[Problem statement]
Within the material below, locate the line with "scene.view_settings.use_white_balance |= len(values)" and the line with "scene.view_settings.keyframe_insert(path, frame=frame(t))", then return those two lines and all lines between them, exactly as written.

------ Recorded information ------

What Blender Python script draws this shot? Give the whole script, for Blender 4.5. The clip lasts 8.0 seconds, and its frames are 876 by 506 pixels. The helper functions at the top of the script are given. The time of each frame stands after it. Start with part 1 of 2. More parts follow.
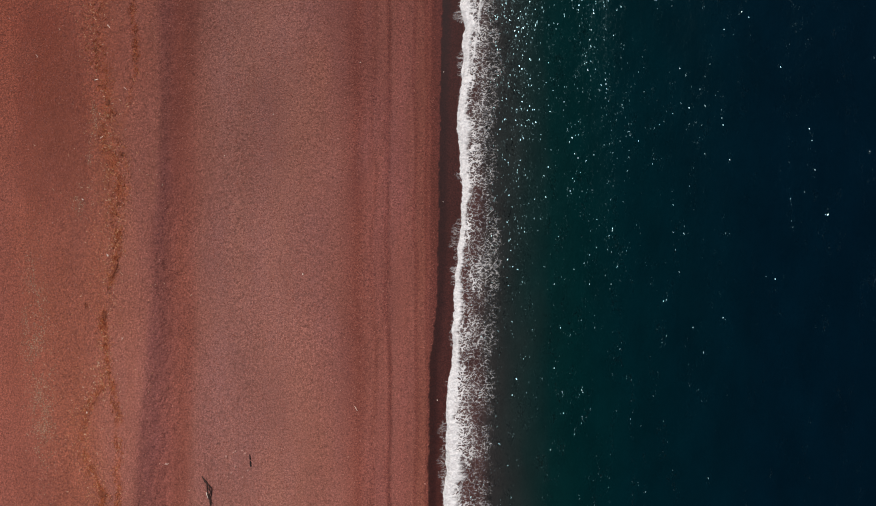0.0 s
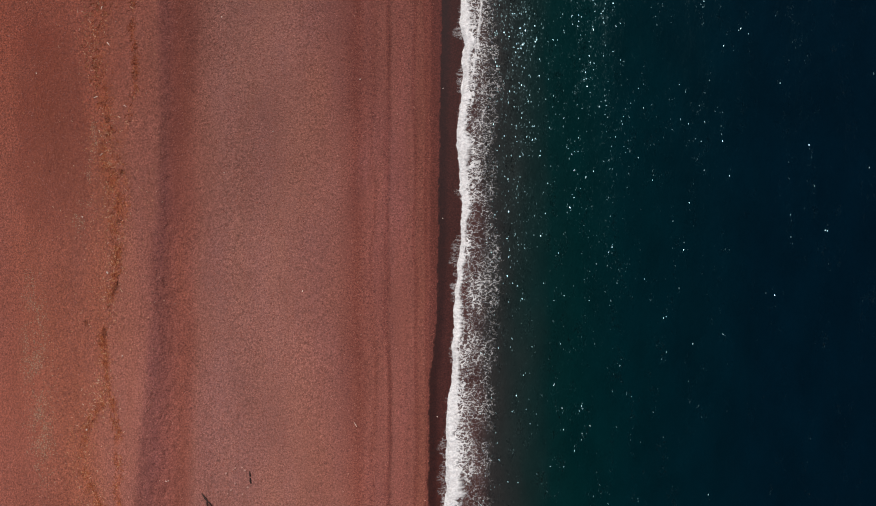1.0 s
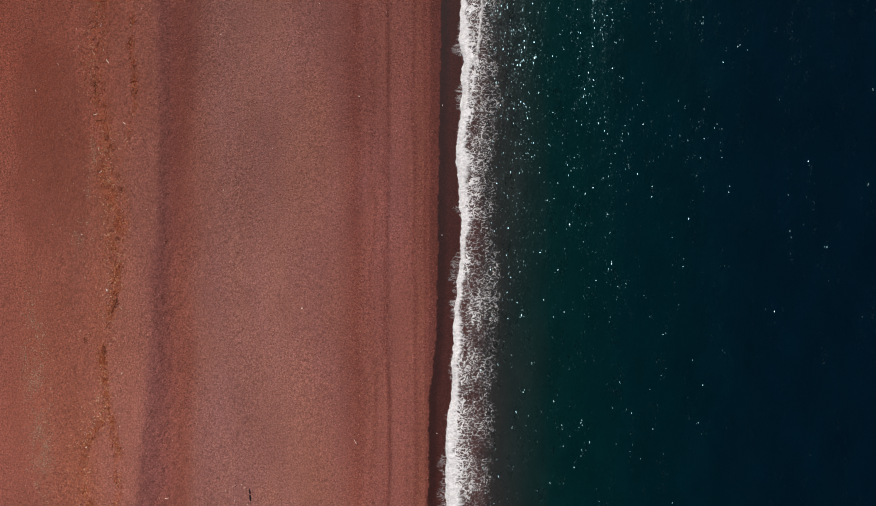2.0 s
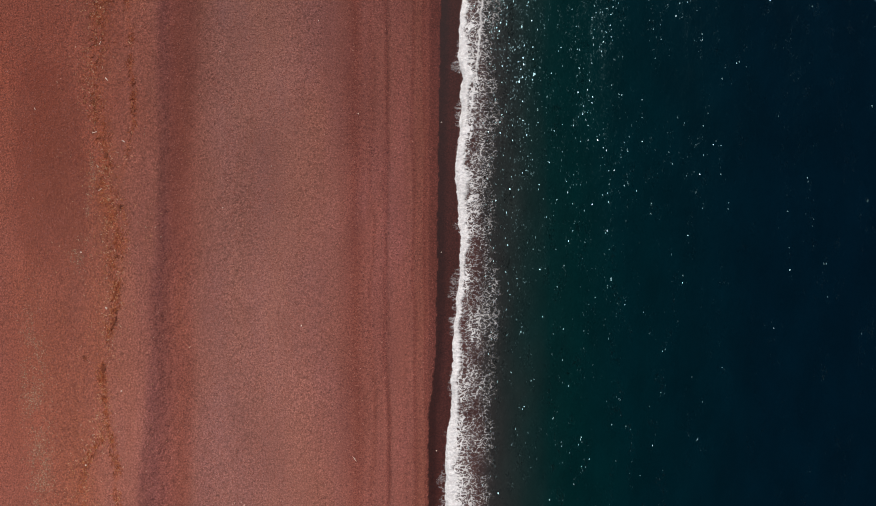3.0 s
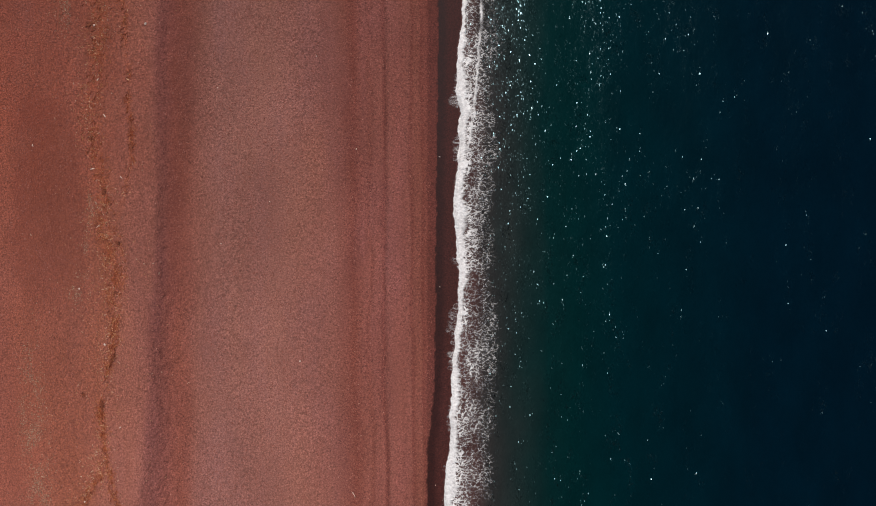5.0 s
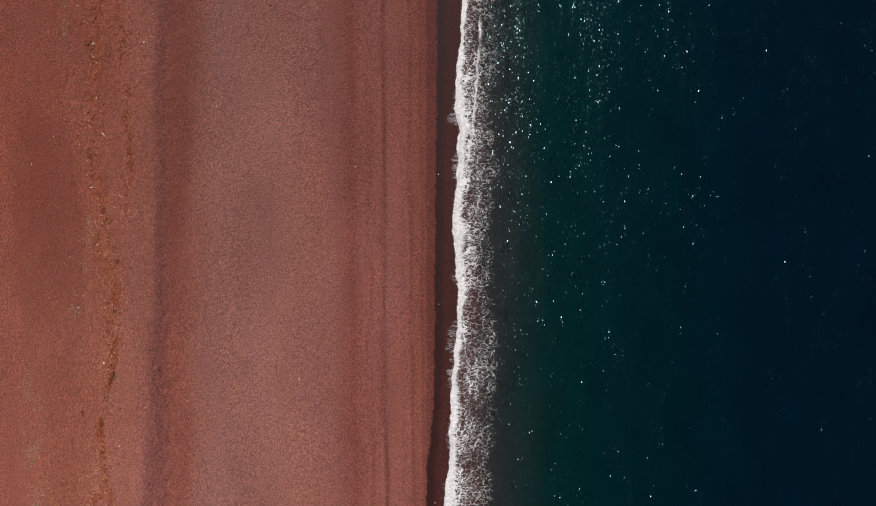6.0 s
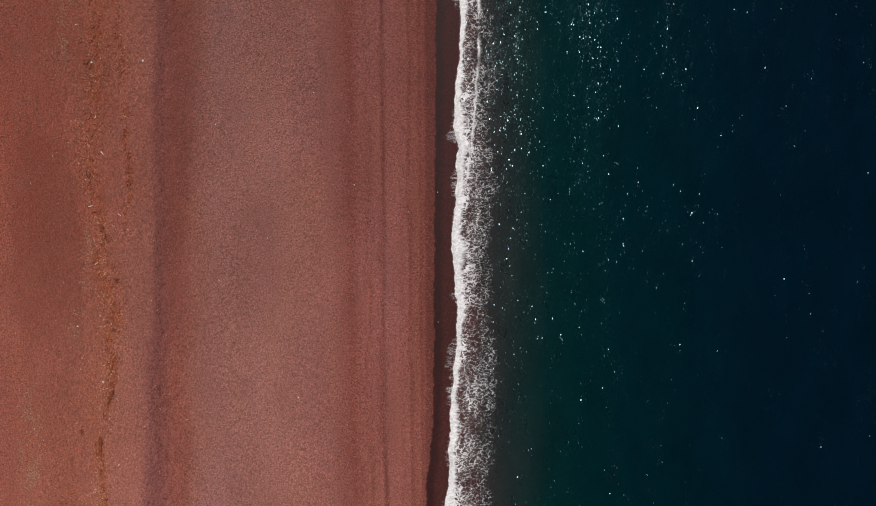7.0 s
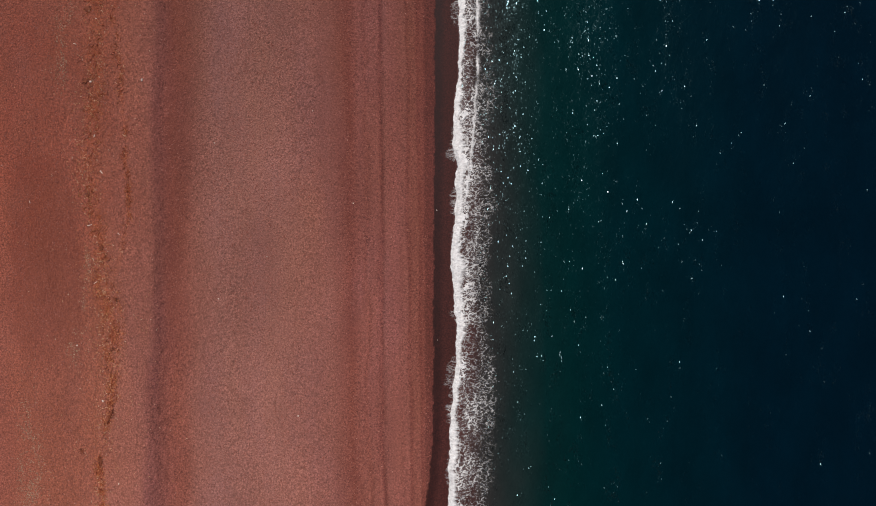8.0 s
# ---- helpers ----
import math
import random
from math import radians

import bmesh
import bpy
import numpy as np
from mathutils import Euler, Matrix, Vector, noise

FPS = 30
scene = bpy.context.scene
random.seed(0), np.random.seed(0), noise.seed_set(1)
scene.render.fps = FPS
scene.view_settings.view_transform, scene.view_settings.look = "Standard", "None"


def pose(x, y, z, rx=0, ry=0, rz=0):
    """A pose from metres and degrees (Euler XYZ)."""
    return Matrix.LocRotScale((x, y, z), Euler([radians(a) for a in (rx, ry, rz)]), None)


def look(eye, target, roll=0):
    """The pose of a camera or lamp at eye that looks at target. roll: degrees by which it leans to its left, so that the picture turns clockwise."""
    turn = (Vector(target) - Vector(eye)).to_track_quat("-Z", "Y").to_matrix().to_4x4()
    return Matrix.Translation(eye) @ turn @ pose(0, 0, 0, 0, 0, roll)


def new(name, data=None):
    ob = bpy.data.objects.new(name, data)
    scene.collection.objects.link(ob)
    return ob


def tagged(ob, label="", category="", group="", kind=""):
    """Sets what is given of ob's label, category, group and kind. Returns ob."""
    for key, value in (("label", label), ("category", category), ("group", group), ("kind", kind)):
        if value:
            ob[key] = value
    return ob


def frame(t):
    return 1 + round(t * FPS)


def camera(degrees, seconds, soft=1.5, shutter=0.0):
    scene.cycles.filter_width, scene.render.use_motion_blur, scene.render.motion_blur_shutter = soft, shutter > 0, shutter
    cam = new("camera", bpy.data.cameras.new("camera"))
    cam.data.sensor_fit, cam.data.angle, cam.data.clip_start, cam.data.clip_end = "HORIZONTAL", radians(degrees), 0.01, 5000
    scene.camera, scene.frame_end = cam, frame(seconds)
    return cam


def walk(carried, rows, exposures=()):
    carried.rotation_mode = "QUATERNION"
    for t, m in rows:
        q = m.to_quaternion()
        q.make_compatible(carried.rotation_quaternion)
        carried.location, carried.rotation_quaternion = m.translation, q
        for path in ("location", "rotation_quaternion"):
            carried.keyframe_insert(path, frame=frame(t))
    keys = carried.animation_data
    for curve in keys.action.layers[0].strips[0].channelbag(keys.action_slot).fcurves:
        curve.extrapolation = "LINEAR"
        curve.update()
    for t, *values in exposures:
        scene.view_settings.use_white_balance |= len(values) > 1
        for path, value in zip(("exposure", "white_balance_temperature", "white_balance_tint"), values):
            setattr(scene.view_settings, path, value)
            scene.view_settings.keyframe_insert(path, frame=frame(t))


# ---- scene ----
# A red shingle beach and the edge of the sea, looked straight down on from a drone.
# x runs out to sea, y along the shore, the still water level is z = 0.
CAM_Z = 56.4
LENS = 70.0
cam = camera(LENS, 8.0, soft=1.05)
walk(cam, [
    (0.0, pose(0.000, 0.000, CAM_Z, 0, 0, 0.000)),
    (1.0, pose(0.026, 1.490, CAM_Z, 0, 0, -0.057)),
    (2.0, pose(0.075, 3.001, CAM_Z, 0, 0, -0.122)),
    (3.0, pose(0.141, 4.532, CAM_Z, 0, 0, -0.194)),
    (4.0, pose(0.220, 6.081, CAM_Z, 0, 0, -0.274)),
    (5.0, pose(0.307, 7.648, CAM_Z, 0, 0, -0.362)),
    (6.0, pose(0.399, 9.231, CAM_Z, 0, 0, -0.458)),
    (7.0, pose(0.490, 10.829, CAM_Z, 0, 0, -0.562)),
    (8.0, pose(0.576, 12.440, CAM_Z, 0, 0, -0.673)),
])

# ---- sky and sun ----
SUN_ELEVATION, SUN_AZIMUTH = 57.0, -20.0      # degrees; azimuth from +y towards +x
world = bpy.data.worlds.new("sky")
scene.world = world
world.use_nodes = True
wn = world.node_tree.nodes
sky = wn.new("ShaderNodeTexSky")
sky.sky_type, sky.sun_disc = "NISHITA", False
sky.sun_elevation, sky.sun_rotation = radians(SUN_ELEVATION), radians(SUN_AZIMUTH)
world.node_tree.links.new(sky.outputs[0], wn["Background"].inputs[0])
wn["Background"].inputs[1].default_value = 0.06

lamp = bpy.data.lights.new("sun", "SUN")
lamp.energy, lamp.angle, lamp.color = 3.7, radians(0.53), (1.0, 0.98, 0.955)
sun = new("sun", lamp)
ce, se = math.cos(radians(SUN_ELEVATION)), math.sin(radians(SUN_ELEVATION))
to_sun = Vector((ce * math.sin(radians(SUN_AZIMUTH)), ce * math.cos(radians(SUN_AZIMUTH)), se))
sun.matrix_world = look(to_sun * 200, (0, 0, 0))
scene.view_settings.exposure = 0.0


# ---- numbers of the plan ----
# Lines along the shore, each as y and x in metres.
CREST_Y = (-60, -22, -7, 8, 22, 35, 60)
CREST_X = (-28.2, -26.3, -25.2, -24.45, -24.2, -24.1, -23.8)
WET_Y = (-60, -22, -15, -12.2, -10.4, -9.6, -8.5, -6.7, -4, -1.6, 9, 20, 35, 60)
WET_X = (-0.9, -0.86, -0.84, -0.8, -0.78, -0.7, -0.52, -0.36, -0.16, -0.02, 0.12, 0.32, 0.55, 0.8)
FOAM_Y = (-60, -22, -19, -16, -13, -10, -7, -4, -1, 2, 5, 8, 11, 14, 17, 20, 23, 26, 29, 32, 36, 60)
FOAM_X = (0.2, 0.5, 0.55, 0.75, 0.82, 1.05, 1.25, 1.45, 1.72, 1.85, 1.95, 1.8, 1.72, 1.95, 2.05, 2.12, 2.25, 2.3, 2.5, 2.5, 2.5, 2.8)
FOAM_W = (1.6, 1.7, 1.6, 1.2, 1.1, 0.95, 0.85, 0.7, 0.6, 0.62, 0.75, 1.0, 1.15, 0.95, 0.75, 0.9, 1.0, 0.7, 0.55, 0.7, 0.7, 0.7)

# Two lines of wrack, and how much weed lies on them.
WRACK_Y = (-60, -21.6, -17.3, -14.3, -11.8, -5.3, -1.3, 2.6, 5.6, 10.6, 13.1, 17.1, 20.4, 27.1, 31, 34.5, 60)
WRACK_X = (-29.5, -29.4, -31.2, -31.1, -29.4, -29.5, -28.4, -28.2, -28.2, -29.3, -29.2, -30.1, -30.2, -29.4, -29.3, -29.1, -29)
WRACK_N = (0.4, 1.0, 0.6, 0.5, 0.7, 0.6, 0.6, 0.5, 0.9, 0.9, 1.0, 0.6, 0.6, 0.6, 0.5, 0.6, 0.3)
WRACK_S = (0.5, 0.28, 0.25, 0.22, 0.25, 0.14, 0.16, 0.3, 0.5, 0.5, 0.45, 0.5, 0.5, 0.5, 0.5, 0.5, 0.5)
WEED_Y = (-60, -18.9, -14.3, -11.8, -5.3, 0, 5.6, 10.6, 15.1, 17.3, 21, 25, 32, 36, 60)
WEED_X = (-28, -28.0, -28.15, -28.75, -29.4, -28.2, -27.7, -27.75, -26.95, -26.5, -26.7, -27.0, -27.5, -27.6, -27.6)
WEED_S = (0.2, 0.18, 0.2, 0.18, 0.15, 0.25, 0.3, 0.2, 0.15, 0.12, 0.15, 0.2, 0.2, 0.2, 0.2)
WEED_N = (0.4, 0.9, 0.8, 0.9, 0.8, 0.6, 0.6, 0.4, 0.4, 0.8, 0.8, 0.4, 0.5, 0.4, 0.3)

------

[Task answer]
        scene.view_settings.use_white_balance |= len(values) > 1
        for path, value in zip(("exposure", "white_balance_temperature", "white_balance_tint"), values):
            setattr(scene.view_settings, path, value)
            scene.view_settings.keyframe_insert(path, frame=frame(t))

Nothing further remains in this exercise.